That was up until 2013, when National Institutes of Health scientists made a crucial discovery around the elusive fusion glycoprotein, or F-protein. This is what attaches the virus to cells in the immune system. What makes it tricky to defeat is its ability to change shape. 

Now scientists believe they know how to cut off the F-protein before it fuses with a cell. It would set up the immune system to read and defeat the protein. Vaccine makers are using that discovery and are nearing a breakthrough, looking at vaccinating adults instead of infants. 

Carlos Blanco is helping run vaccine trials for drug makers Moderna and Bavarian Nordic. The groups are studying shots in adults 60 and older. Like infants, older adults are at higher risk of a hospital stay if they get RSV.

"We're making really significant progress with the RSV vaccine," said Blanco.  

 Drug maker Pfizer is testing its potential vaccine in pregnant women late in their third trimesters.
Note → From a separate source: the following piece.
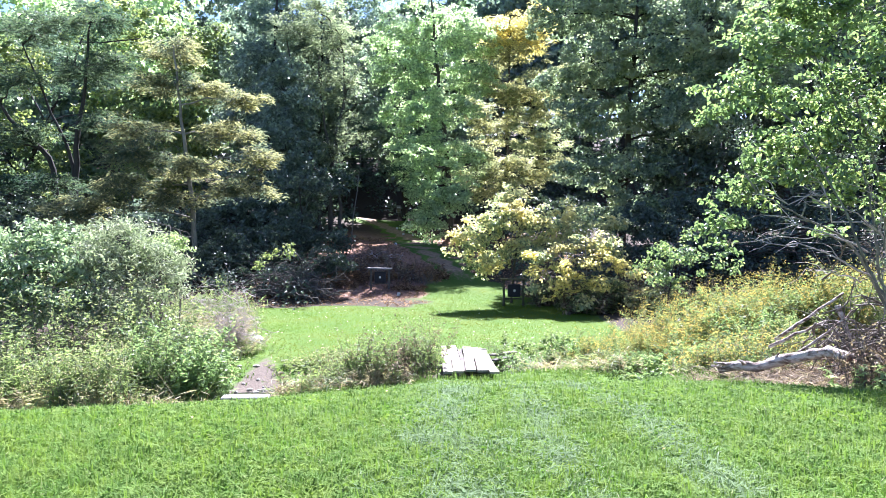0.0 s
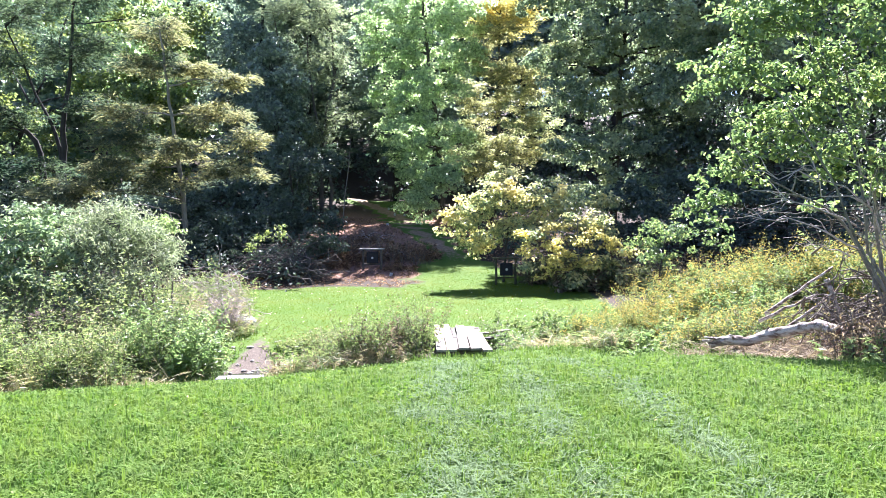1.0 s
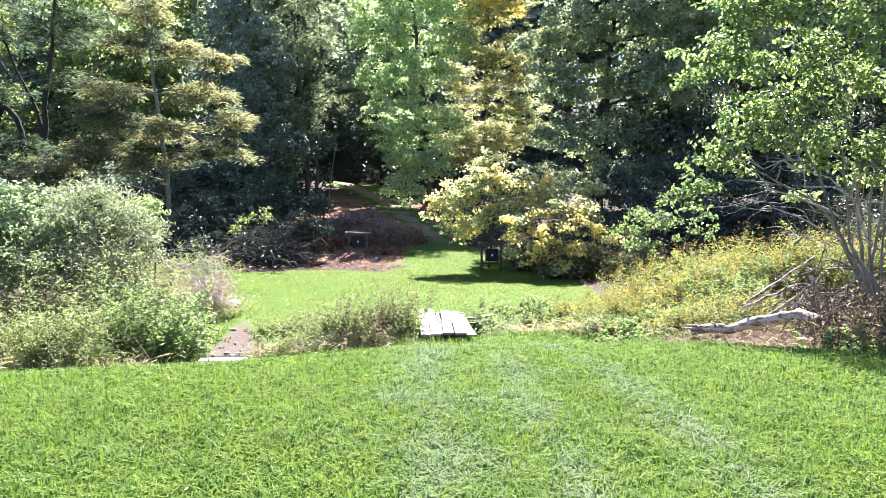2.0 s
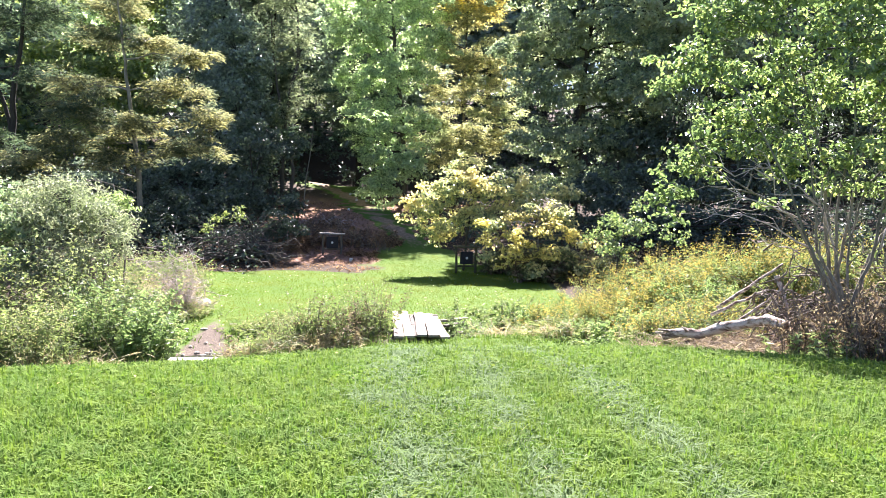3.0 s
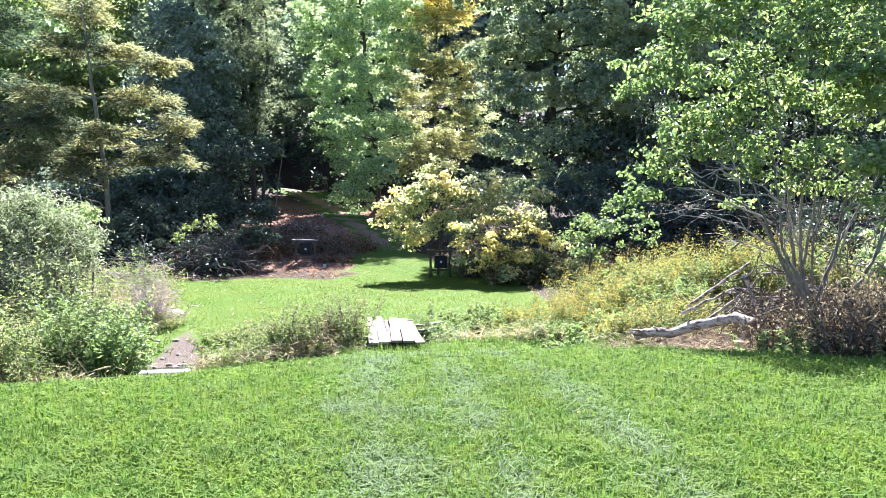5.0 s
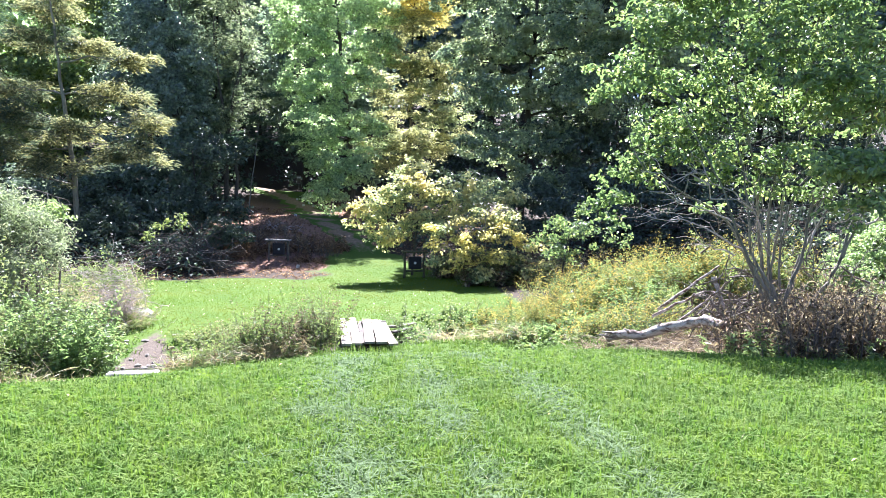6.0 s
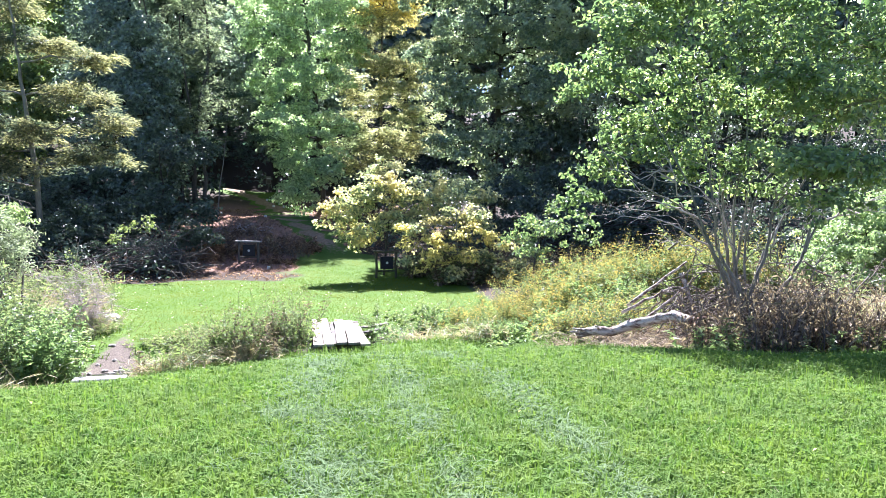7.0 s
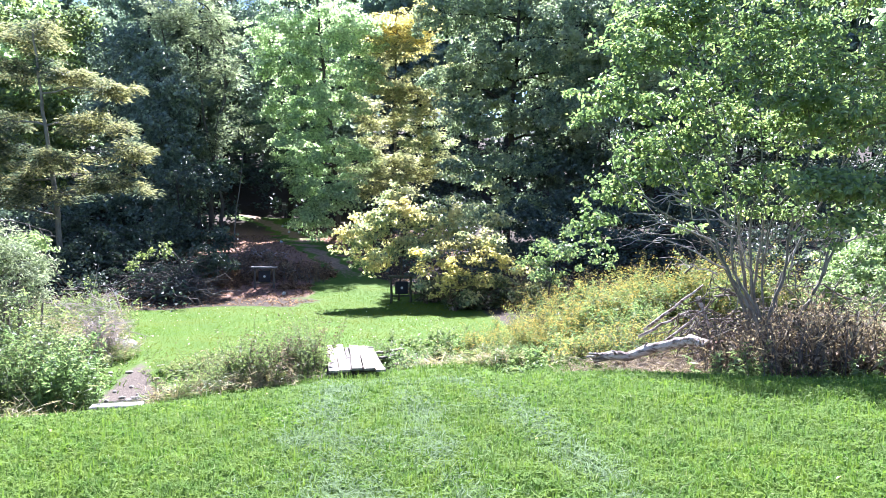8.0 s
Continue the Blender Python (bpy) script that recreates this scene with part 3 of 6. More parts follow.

Pregnant mothers get other vaccines too, for diseases like the flu and whooping cough. 

"Some of that protection cross the placenta, protecting that newborn through the first several months of life before we can start vaccinating the newborn," said Schaffner.  

In a press release Pfizer says its maternal shot was 69% effective in preventing severe RSV infection in infants 0-6 months, when children are most at risk. 

Pfizer has submitted for FDA approval for its RSV shot for adults 60 and older. In a press release, the company says it is expediting the review process. We could expect a final decision by May of 2023. 

Industry officials are optimistic an approved vaccine is near though hospitals now face a surge in patients. 

"It's hard to offer a guess but I would say definitely within 12 to 16 months we should have a vaccine available," said Blanco.  

"I don't know that it'll be next season, but I do think within the next couple of years," said Dr. Melissa St. Germain, a pediatrician at Children's Hospital and Medical Center Omaha. 

It’s a glimmer of hope for doctors fighting RSV in the future, while doctors today care for those suffering now.